TOPSHAM — A proposal that could have led to a traffic change on the Black Bridge was defeated by the Board of Selectmen May 7 by a vote of 3-2.
The proposal would have prohibited traffic traveling from Topsham from turning left onto Mill Street (Route 1) in Brunswick. The change would have required a sign on the Brunswick side of the bridge informing drivers of the restriction.
Selectman Michelle Derr said she had heard from two residents about safety issues on the bridge, and the town had heard from one resident of Topsham’s Heights neighborhood who was concerned about making changes there.
Jeff Deletesky of the Topsham Heights Neighborhood Association, one of the two who had expressed concerns, said “I believe (the change) would allow us to alleviate a lot of traffic issues.”
He added that if left turns onto Mill Street were prohibited, “it would take care of half the issues that I see there.”
Derr said she saw one case of congestion in which one vehicle had been waiting to make a left turn from the bridge onto Mill Street, while four vehicles on Mill waited to turn left onto the bridge.
“That’s the kind of thing we’re facing there,” she said. “It really has become very busy and very unsafe at certain times of the day.”
Deletesky said it is dangerous for bridge travelers to turn left onto Mill Street and cross two lanes of traffic in an area where vehicles often exceed the 35 mph speed limit.
Dorothy Riendeau of North Street said vehicles approaching the bridge on the Brunswick side should also not be allowed to turn left onto it, since they, too, are crossing traffic.
She added that Brunswick should be involved in any discussions about traffic pattern changes.
“We cannot legislate for the town of Brunswick,” board Chairman Ron Riendeau agreed.
Topsham Public Works Director Ron Pontau pointed out that since a Maine Department of Transportation bridge is in question, that agency would also have to be brought into the matter.
“I really think that we need to involve everybody in the discussion,” he said, “… because we are effectively controlling traffic in three different jurisdictions with one sign.”
Riendeau said he had spoken to about five people who expressed a desire for the bridge traffic patterns to remain as they are.

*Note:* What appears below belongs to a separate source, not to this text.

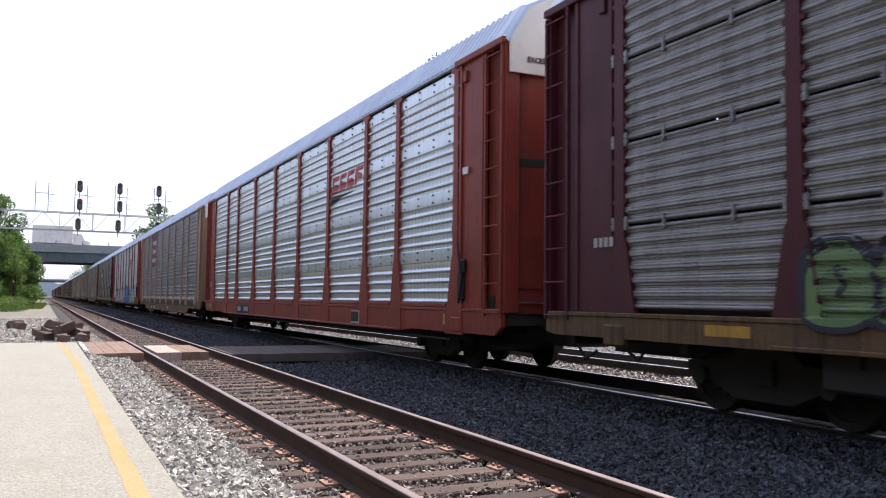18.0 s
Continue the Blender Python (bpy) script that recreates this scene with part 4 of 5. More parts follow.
def car(label, paint, sheet, kind="ribbed", sill=None, wide=(), end=None, closed=False, yellow=True, brake=False, low=0.64, hood=None, guard=None, deep=False, far=False):
    c = tagged(new("car_carrier"), label, "railway car", "cars of the passing train")
    CARS.append(c)
    GUARDED[:] = bool(guard) and not deep, bool(guard)
    sill = sill or {TAN: SILL_TAN, RUSTY_TAN: SILL_TAN, BRICK_RED: BRICK_RED}.get(paint, paint)
    end = end or paint
    part("underframe", cached("core%s" % (closed or paint is BRICK_RED), lambda: core_mesh(not closed and paint is not BRICK_RED)), UNDER, c, "soot-black underframe and decks")
    part("far_side", cached("far", far_side_mesh), paint, c)
    part("roof", cached("roof", roof_mesh), ROOF, c, "corrugated galvanised roof")
    part("eave_rail", cached("eave", lambda: Shape().box(SIDE + 0.0, SIDE + 0.10, -HALF + 1.6, HALF - 1.6, 5.36, 5.44, 0.012).mesh("eave_rail")), paint if closed else ROOF, c)
    part("side_sill", cached("sill%.2f" % low, lambda: sill_mesh(low)), sill, c, "", (0.10 if closed else 0, 0, 0))
    for turn in (0.0, math.pi):
        hd_top = part("end_hood", cached("hood", hood_mesh), hood or ROOF, c, "" if hood is None else "painted end hood", turn=turn)
        part("hood_front", cached("hoodfront", hood_front_mesh), hood or WHITE, hd_top, "painted end wall under the hood")
        part("end_door", cached("door", door_mesh), end, c, turn=turn)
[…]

Regina Leonard of Bridge Street went to the podium to say she agreed with leaving it alone.
Selectman Sandra Consolini recommended bringing more residents into the discussion in order to gain more input than just the few voices heard.
Selectman Jim Trusiani said he thought the Brunswick Town Council would have already addressed the issue if it had become noteworthy on that side of the bridge.
“The fact that you might have to wait 30 seconds, 40 seconds, because there’s a little traffic, that happens all the time everywhere,” he said, “so I’m going to say leave it alone.”
Derr countered that bridge traffic presents a major problem many times a day.
She initially motioned to have Town Manager Jim Ashe draft a letter to DOT on behalf of the Board of Selectmen asking it to consider a sign prohibiting left-turn access onto Mill Street.
Pontau said he has dealt with DOT in similar situations and found that if both towns agree to such a change, DOT will consent to it, too. Derr then moved instead to have Ashe contact the Brunswick Town Council about the matter.
Derr and Consolini voted in favor of the motion, while Riendeau, Trusiani and Steve Edmondson were opposed.